**The task**
Print the listing in its entirety and exactly, leaving out images.

## Begin Source excerpt

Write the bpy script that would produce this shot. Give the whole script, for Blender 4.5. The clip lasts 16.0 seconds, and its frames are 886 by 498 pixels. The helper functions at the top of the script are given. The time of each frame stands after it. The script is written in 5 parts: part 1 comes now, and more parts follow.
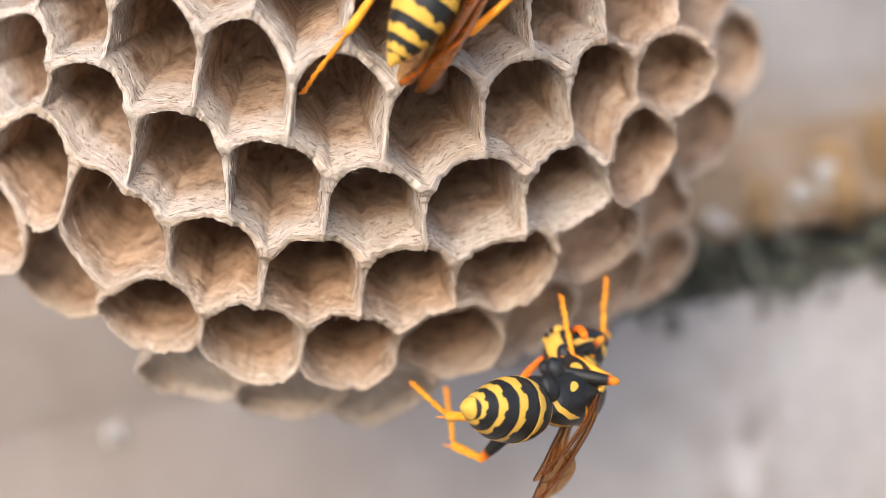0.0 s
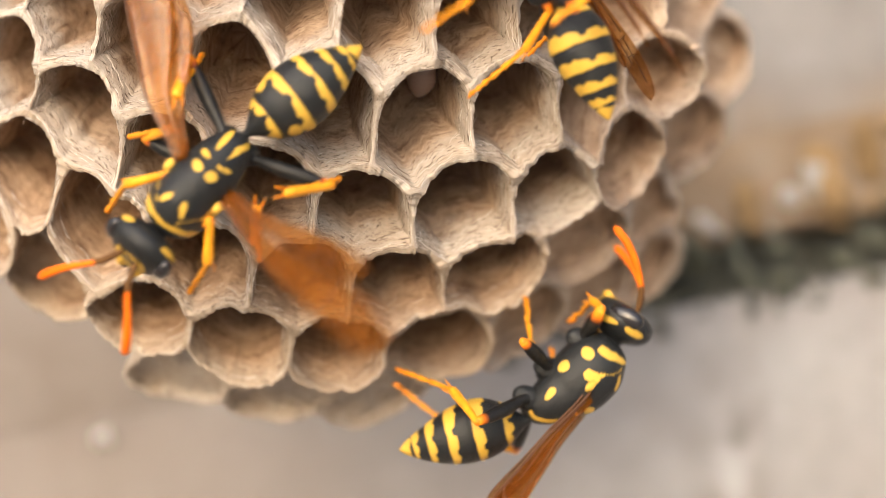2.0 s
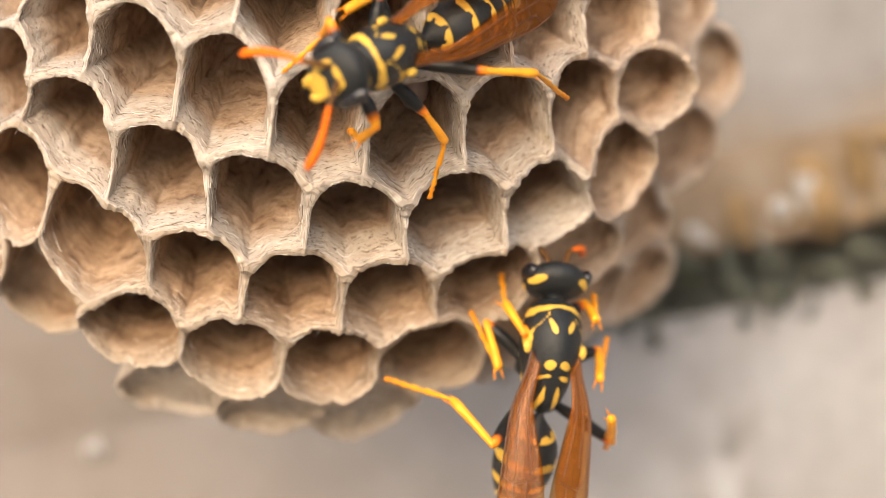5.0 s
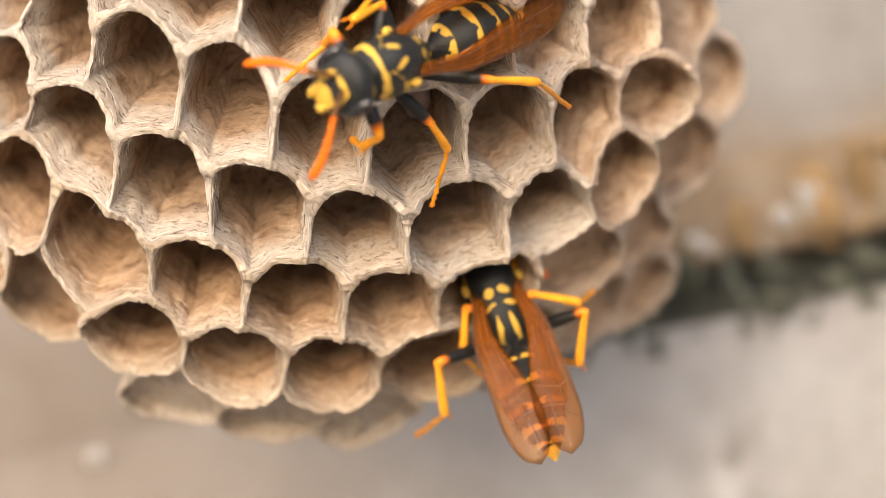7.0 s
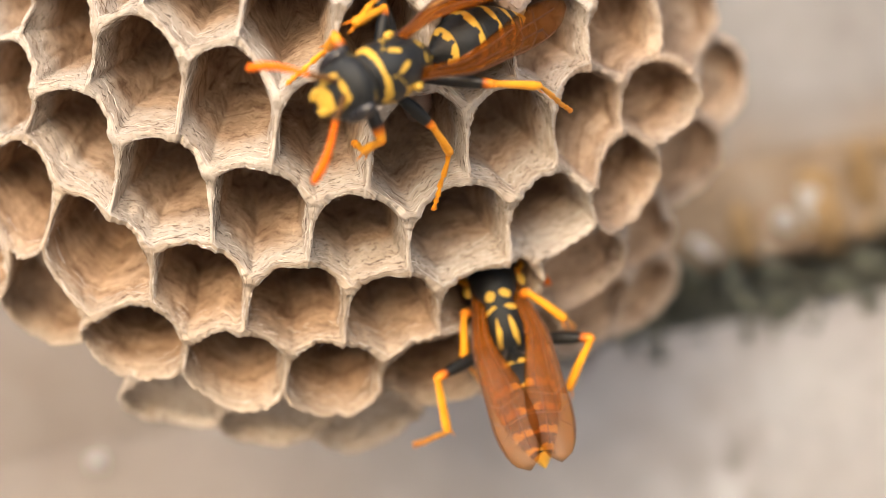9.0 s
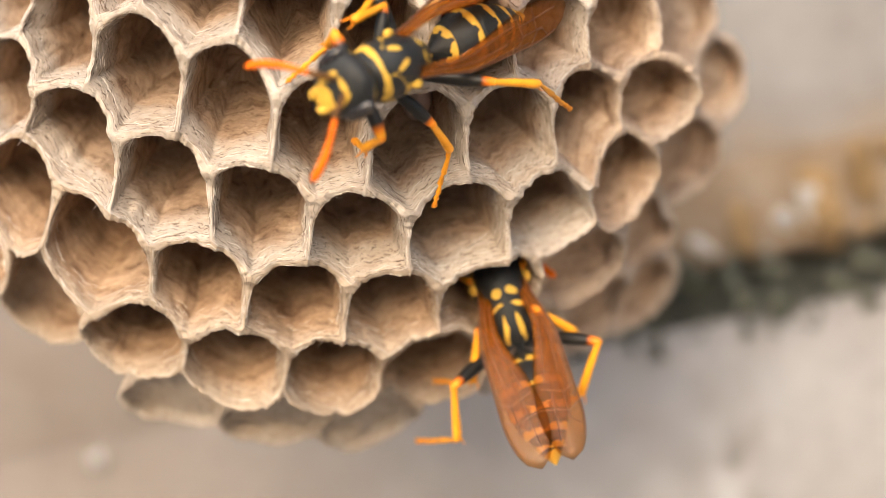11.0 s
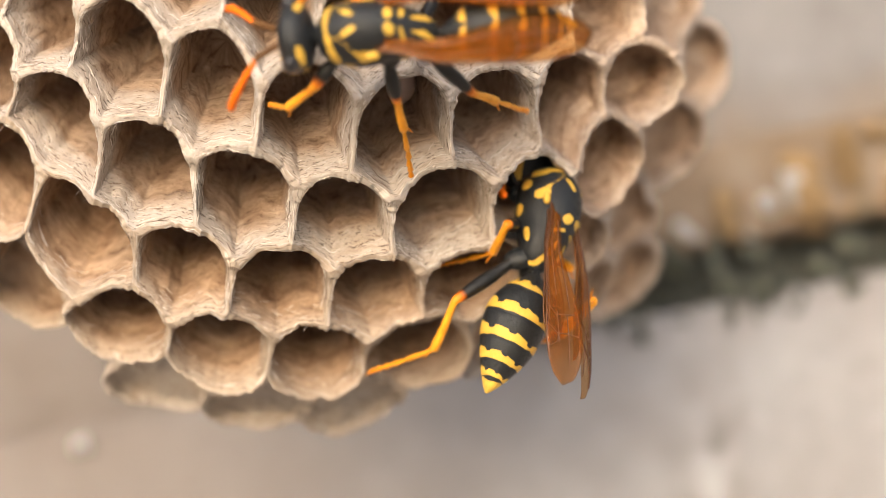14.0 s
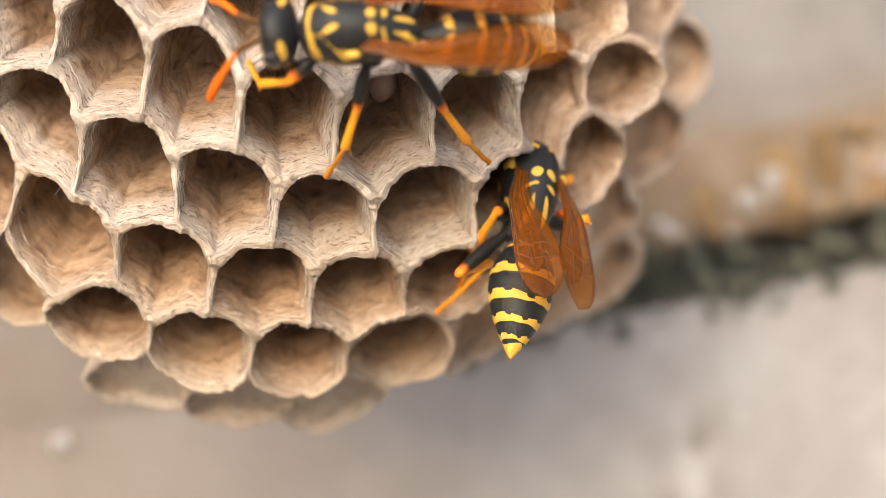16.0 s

## End Source excerpt

**Expected answer**
Write the bpy script that would produce this shot. Give the whole script, for Blender 4.5. The clip lasts 16.0 seconds, and its frames are 886 by 498 pixels. The helper functions at the top of the script are given. The time of each frame stands after it. The script is written in 5 parts: part 1 comes now, and more parts follow.
0.0 s
2.0 s
5.0 s
7.0 s
9.0 s
11.0 s
14.0 s
16.0 s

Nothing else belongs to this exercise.